En 2003, les aides sont conditionnées et indépendantes de la façon de
travailler les sols. Bruxelles impose le gel des terres pour faire face à la
surproduction. En 2014-2015, les aides en faveur de l’élevage (notamment
intensif) sont réajustées. En 2015, les quotas laitiers sont supprimés. Parmi
les effets de la PAC, il faut souligner
la chute du nombre d’exploitations laitières : de 427 000
exploitations en 1983 à 70 000 en 2014. De même, le beurre exporté par
l’UE passe de 380 000 tonnes en 1983 à 150 000 tonnes en 2014.
Le
Parlement européen, co-législateur avec la Commission de l’UE, détermine ses priorités
pour le développement rural, dont un soutien à l’innovation, un renforcement de
la compétitivité et de l’utilisation efficace des ressources.
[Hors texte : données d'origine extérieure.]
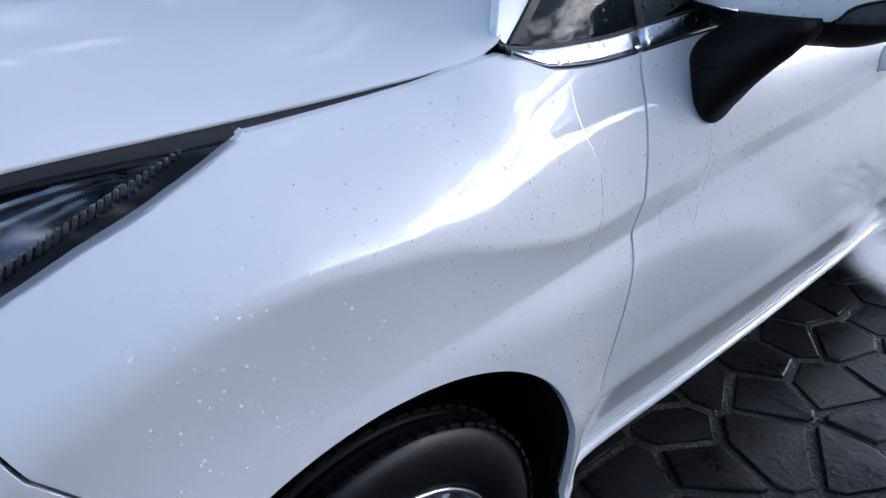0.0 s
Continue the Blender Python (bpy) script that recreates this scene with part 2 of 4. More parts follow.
def sheet(name, outline, surface, mat, parent, label="", gap=0.01, depth=0.012, lift=0.0, edge=True, rim=0.0012, guides=()):
    """A panel over an outline in (x, z), lying on y = surface(x, z), with its edges folded inwards."""
    ring = resample(outline, gap * 0.8)
    area = sum(a.x * b.y - b.x * a.y for a, b in zip(ring, ring[1:] + ring[:1]))
    if area < 0:
        ring.reverse()
    n = len(ring)
    r = np.array([(p.x, p.y) for p in ring])
    lo, hi = r.min(0), r.max(0)
    gx, gz = np.meshgrid(np.arange(lo[0] + gap / 2, hi[0], gap), np.arange(lo[1] + gap / 2, hi[1], gap))
    gx[::2] += gap / 2
    pts = np.stack([gx.ravel(), gz.ravel()], 1)
    a, b = r, np.roll(r, -1, 0)
    inside = np.zeros(len(pts), bool)
    near = np.full(len(pts), 9.0)
    for p, q in zip(a, b):
        cross = (p[1] > pts[:, 1]) != (q[1] > pts[:, 1])
        if q[1] != p[1]:
            inside ^= cross & (pts[:, 0] < (q[0] - p[0]) * (pts[:, 1] - p[1]) / (q[1] - p[1]) + p[0])
        d = q - p
        u = np.clip(((pts - p) @ d) / max(d @ d, 1e-12), 0, 1)
        near = np.minimum(near, np.hypot(*(pts - p - u[:, None] * d).T))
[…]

En 1999,
l’élargissement de l’UE aux pays de l’Est, nécessite d’abonder les fonds
structurels en faveur de ces pays. Le poids de la PAC passe de près de 70 %
dans les années 1980 à moins de 50 % depuis 2000.
Les
producteurs sont soumis à une plus forte volatilité des prix, les diktats du
marché s’imposent, il faut produire –
vendre – pour produire plus, augmenter les surfaces exploitées, utiliser des
intrants (pesticides, fongicides, engrais…) pour des rendements toujours plus
performants, s’endetter par l’achat de matériels toujours plus puissants… Dans ce cycle infernal, au mépris de
l’écosystème, les exploitations et les petits paysans qui ont longtemps
constitué le tissu environnemental social et économique de nos campagnes
disparaissent. Entre 1955, la France compte 2,3 millions d’exploitations, 1
million en 1989 et 500 000 en 2014. La politique agricole européenne a
favorisé la concentration des terres, la disparition de nombre de paysans,
principalement les « moins performants » au profit de l’agro-business
industriel, multipliant la culture du soja, maïs, etc… sans se soucier de la
souveraineté alimentaire.
Parmi
les effets négatifs des PAC successives, il a été constaté la création de
rentes et d’inégalités. Les producteurs de fruits et légumes, par exemple, sont
les grands oubliés et l’Allemagne n’a jamais respecté la politique des
quotas laitiers, préférant payer les pénalités.
et pour 2021-2027 ?
La
négociation est engagée pour définir « une
PAC 2021-2027 plus verte mais surtout plus juste » a déclaré le
ministre de l’agriculture français. Ce qui s’annonce, selon la Confédération
paysanne, s’éloigne du caractère commun de la PAC en faveur d’une logique bien
plus individuelle : pas de régulation des marchés, mais une « flexibilité nécessaire pour garantir la
compétitivité des agriculteurs », soit la course à l’agrandissement et
à la spécialisation, tournant ainsi le dos aux solutions indispensables face au
changement climatique et aux aléas du marché.
Parmi
les innovations technologiques qui impacteront l’agriculture mondiale et
l’alimentation, citons le steak in vitro sans animaux, inventé en 2013 et déjà
en vente. L’agriculture verticale (inventée en 1999), à savoir une ferme en
gratte-ciel, des petites surfaces et des rendements plus grands, avec des
récoltes toute l’année, une ferme pourrait nourrir 50 000 personnes !
La Confédération paysanne défend une nouvelle PAC qui favorise le revenu et
l’emploi paysan et notamment
-
en garantissant
la rémunération du travail par des prix couvrant les coûts et la production
-
en maintenant une
activité diversifiée sur le territoire (grâce à primes plus justes). La PAC
doit soutenir les productions locales, les marchés locaux, les outils de
transformation et les zones défavorisées.
-
en donnant un
coup d’arrêt à la disparition des exploitations. En Europe, une ferme disparaît toutes les 3 minutes.